Un’altro argomento appena sviluppato dal D.P.P. che merita una valutazione critica è quello che riguarda l’utilizzo del porto interno: non si ritiene infatti che un  ambito con quelle caratteristiche e con quella estensione possa essere  destinato unicamente al diporto nautico e alla fruizione urbana.

Il diporto nautico merita grande considerazione, ma gli spazi del porto interno sono sicuramente sovrabbondanti per le condizioni di mercato e per la concreta allocabilità di iniziative economiche di supporto allo stesso, mentre gli spazi da lasciare  alla fruizione urbana, agli usi culturali, espositivi, ludici devono essere compatibili con la possibilità che gli enti gestori (comune in primis) hanno di assicurare le risorse economiche e umane per la loro manutenzione e gestione.

Parte del porto interno, quindi, potrebbe essere valorizzata ed attrezzata per quel traffico crocieristico che, secondo l’ipotesi avanzata dal D.P.P. si vorrebbe invece trasferire lungo la diga di Punta Riso, mentre invece sarebbe più auspicabile portare  la “ricchezza” rappresentata dai crocieristi nel centro della città. Tale obiettivo potrebbe essere perseguito tecnicamente in maniera concreta, anche attraendo le compagnie che dispongono di navi di nuova generazione, di lunghezza di 300-310 metri, apportando limitate modifiche al Canale Pigonati, già esemplificate da tecnici ed esperti di opere portuali.

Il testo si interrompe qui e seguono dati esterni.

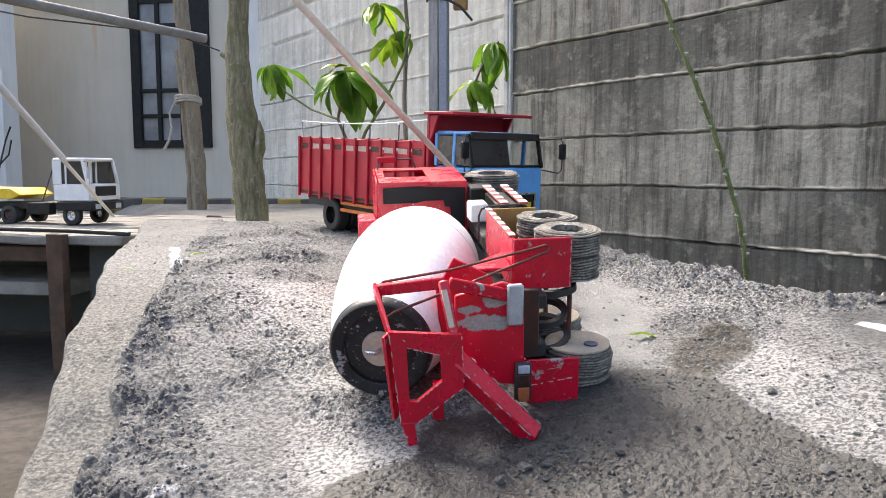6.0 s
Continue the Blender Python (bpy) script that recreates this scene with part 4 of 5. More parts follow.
    for lo, hi in (((-W + 0.04, c1 + 0.006, 0.205), (-0.04, c1 + 0.012, 0.211)), ((-W + 0.04, c1 + 0.006, 0.150), (-0.04, c1 + 0.012, 0.156)), ((-W + 0.04, c1 + 0.006, 0.156), (-W + 0.047, c1 + 0.012, 0.205)), ((-0.047, c1 + 0.006, 0.156), (-0.04, c1 + 0.012, 0.205))):
        box(bm, lo, hi, 0.001)
    grille = part("grille_surround", bm, chrome, cab)
    bm = bmesh.new()
    box(bm, (-W + 0.048, c1 + 0.0062, 0.157), (-0.048, c1 + 0.008, 0.204), 0)
    part("grille", bm, black_paint, grille)
    bm = bmesh.new()
    lathe(bm, [(0, 0.017), (0, 0.023), (0.005, 0.023), (0.005, 0.017), (0, 0.017)], (-W / 2, c1 + 0.010, 0.182), (0, 1, 0), 28)
    part("badge_ring", bm, chrome, grille)
    for x in (-0.075, -W + 0.075):
        bm = bmesh.new()
        box(bm, (x - 0.016, c1 + 0.0085, 0.162), (x + 0.016, c1 + 0.012, 0.180), 0.002)
        part("headlamp", bm, yellow_paint, grille)
    bm = bmesh.new()
    box(bm, (-W, c1 - 0.02, 0.085), (0, c1 + 0.024, 0.118), 0.006)
    part("bumper", bm, black_paint, truck)
    # mirrors on bent wire
    for s, x in ((1, 0.0), (-1, -W)):
        bm = bmesh.new()
        tube(bm, [(x - s * 0.012, c1 - 0.02, 0.385), (x + s * 0.045, c1 + 0.03, 0.388), (x + s * 0.05, c1 + 0.035, 0.375), (x + s * 0.05, c1 + 0.035, 0.285), (x + s * 0.04, c1 + 0.03, 0.275), (x - s * 0.012, c1 - 0.005, 0.285)], 0.0024, 6)
        arm = part("mirror_arm", bm, dark_steel, cab)
        bm = bmesh.new()
        box(bm, (x + s * 0.05 - 0.014, c1 + 0.028, 0.32), (x + s * 0.05 + 0.014, c1 + 0.042, 0.372), 0.004)
        part("mirror", bm, black_paint, arm)
    # chassis and wheels
    for x in (-0.05, -W + 0.05):
        bm = bmesh.new()
        box(bm, (x - 0.015, 0.02, 0.09), (x + 0.015, c1, 0.134), 0.002)
        part("chassis_rail", bm, dark_steel, truck)
    for z in (0.085, 0.112):
        bm = bmesh.new()
        box(bm, (-0.018, 0.32, z), (-0.006, 0.72, z + 0.012), 0.001)
        part("side_guard", bm, orange_paint, truck, "orange side guard bar")
    for y in (0.24,):
        for x, wd in ((-0.01, -0.05), (-0.07, -0.045), (-W + 0.01, 0.05), (-W + 0.07, 0.045)):
            toy_wheel(truck, x, y, 0.064, wd, black_paint)
    for x, wd in ((-0.045, 0.04), (-W + 0.045, -0.04)):
        toy_wheel(truck, x, c0 + 0.085, 0.062, wd, white_paint)
    return truck


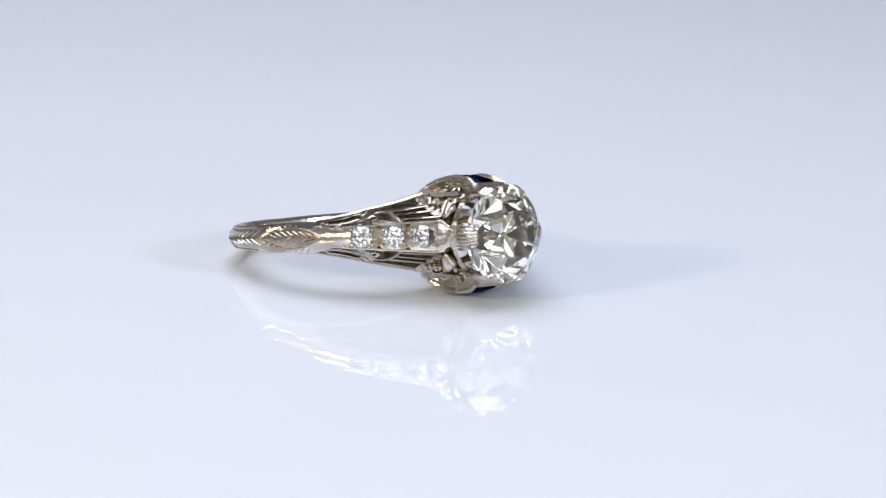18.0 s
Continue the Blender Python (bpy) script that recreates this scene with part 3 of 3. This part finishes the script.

In tale caso, nel porto interno i due contenitori della attuale stazione marittima e del capannone ex-Montecatini potrebbero essere riconvertiti ed attrezzati per costituire strutture a terra per le operazioni di imbarco e sbarco dei crocieristi, in simbiosi e sinergia con due ormeggi contemporanei per tali tipi di navi.

Sempre nel porto interno, le aree che saranno dismesse dagli usi militari nel Seno di Ponente dovranno essere intelligentemente poste sul mercato, al fine di individuarne utilizzi remunerativi per le casse pubbliche, ma compatibili con le esigenze  di valorizzazione del territorio e di fruizione collettiva.